- MATERIAL:
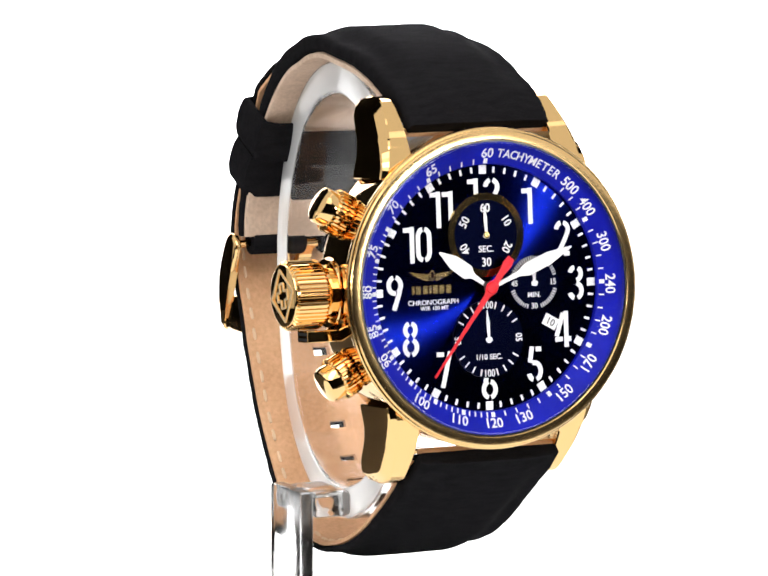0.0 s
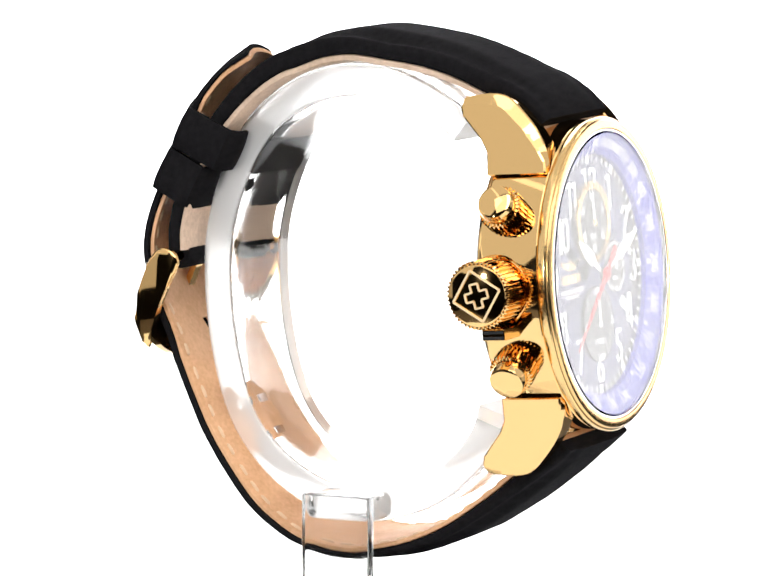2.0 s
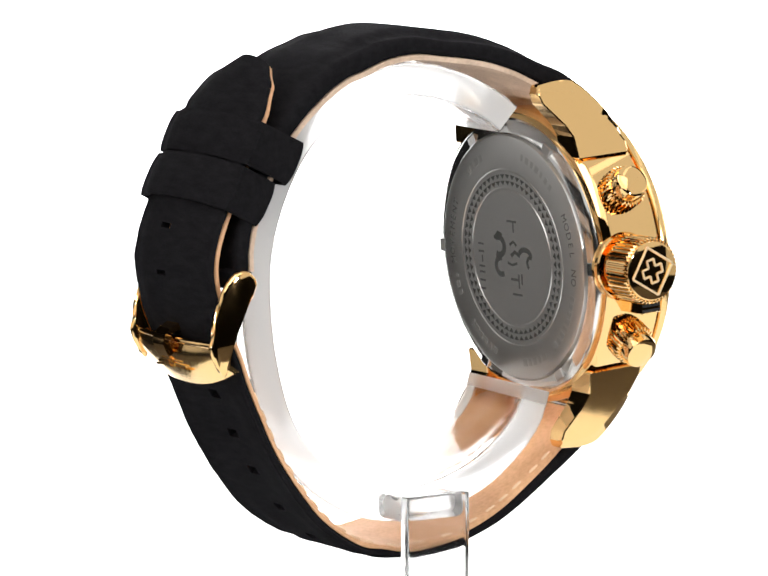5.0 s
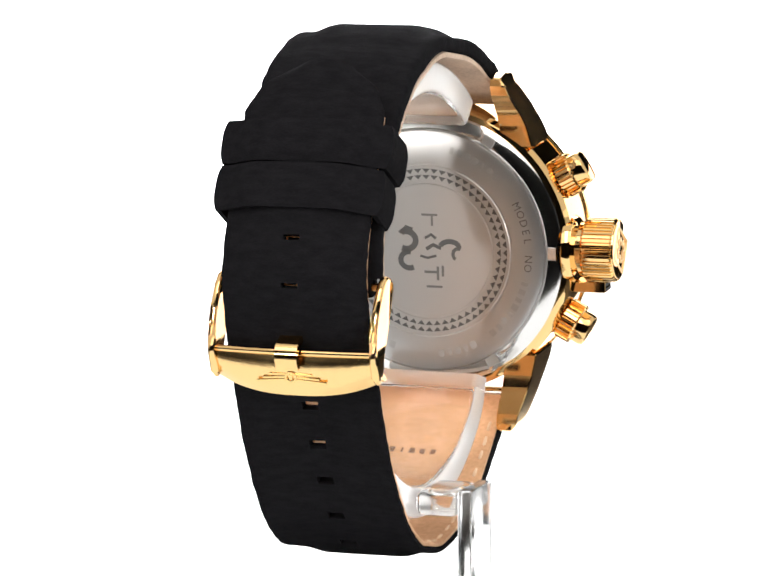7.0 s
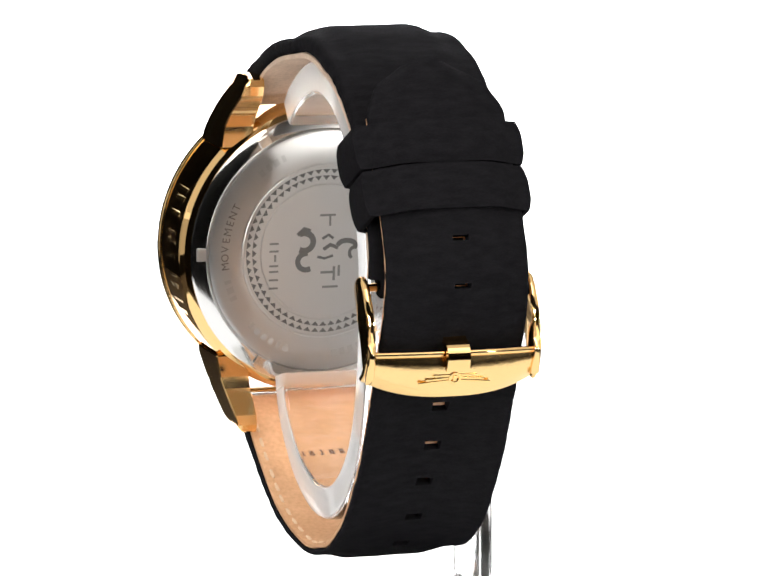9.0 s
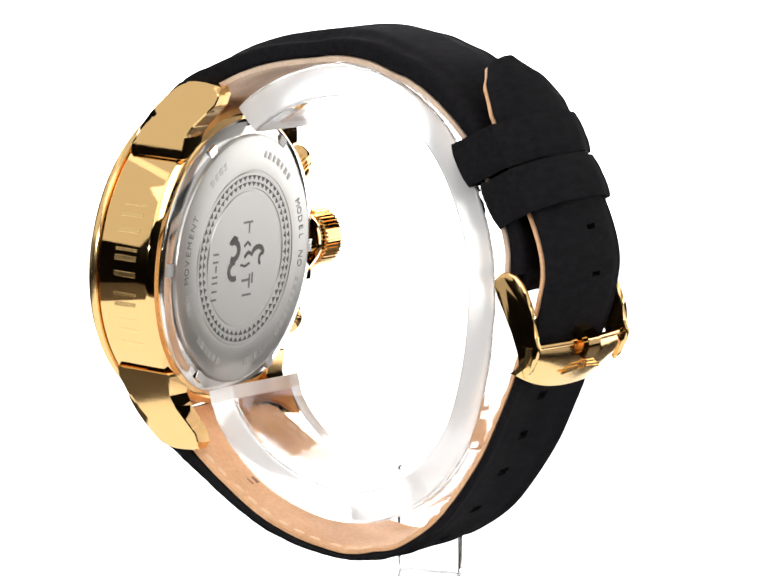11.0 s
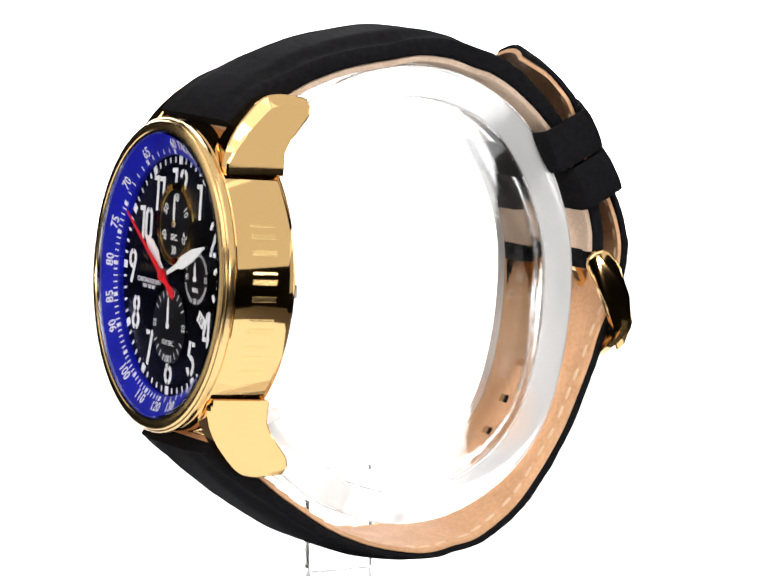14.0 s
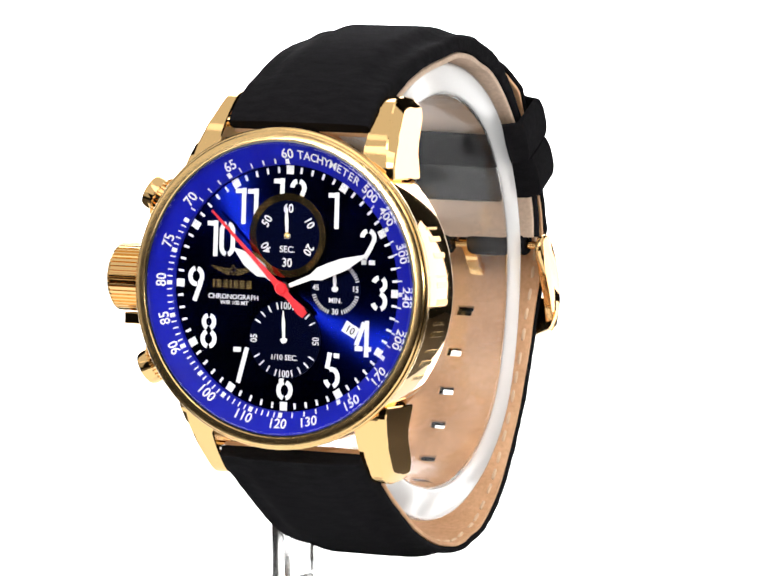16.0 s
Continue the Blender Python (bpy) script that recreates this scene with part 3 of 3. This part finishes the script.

- REQUIREMENT:
Would you return the data exactly as written, without the pictures?

- THE ANSWER:
0.0 s
2.0 s
5.0 s
7.0 s
9.0 s
11.0 s
14.0 s
16.0 s
Continue the Blender Python (bpy) script that recreates this scene with part 3 of 3. This part finishes the script.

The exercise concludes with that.